„Geen verharding culturele klimaat in Nederland”
Het culturele klimaat in ons land is sinds de eeuwwisseling niet harder geworden. Het ontstaan van politieke protestpartijen en de moorden op Pim Fortuyn en Theo van Gogh hebben in dit verband geen duidelijk waarneembare invloed uitgeoefend.
Die conclusie komt naar voren uit een dit jaar uitgevoerd onderzoek. De mate waarin de bevolking meent dat „de meeste mensen te vertrouwen zijn”, nam toe van 60 procent in 1999 tot 63 procent in 2008. De tolerantie ten opzichte van minderheden wijzigde nauwelijks. Er trad wel een lichte daling op van het vertrouwen in de gevestigde instellingen, waaronder het parlement.De gegevens werden donderdag bekendgemaakt door prof. dr. Paul de Graaf, hoogleraar sociologie aan de Universiteit van Tilburg. Dat gebeurde op een hoorzitting in Brussel die was georganiseerd door de fractie van de christendemocraten in het Europees Parlement. Genoemde wetenschapper vindt het verrassend dat de verscherping van het publieke debat het algemene waardenpatroon nauwelijks heeft aangetast.

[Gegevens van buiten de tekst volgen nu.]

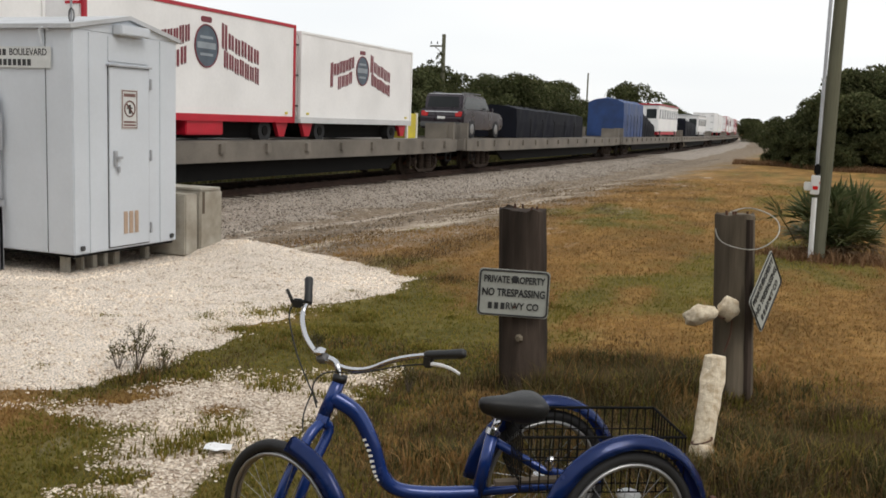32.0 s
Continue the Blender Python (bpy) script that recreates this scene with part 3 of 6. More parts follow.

Het onderzoek vormt onderdeel van de zogeheten Europese Waarden Studie. Binnen dat project zijn in 46 landen interviews gehouden met burgers over hoe zij denken over zaken als werk, gezin, seksualiteit, religie en ethische onderwerpen als abortus en euthanasie. Het geheel van de resultaten, met de mogelijkheid van internationale vergelijkingen, is pas beschikbaar over anderhalf jaar. Soortgelijke uitgebreide enquêtes vonden plaats in 1981, 1990 en 1999.
Op de hoorzitting pleitte voormalig minister van Financiën Onno Ruding (CDA), die momenteel leiding geeft aan een Europese denktank, voor zelfbeperking bij de vrijheid van meningsuiting. Dat betekent in zijn visie: niet iemand kwetsen. „Zonder vrijwillige discipline en zonder respect voor de opvatting van anderen kan de maatschappij niet goed functioneren”, benadrukte hij.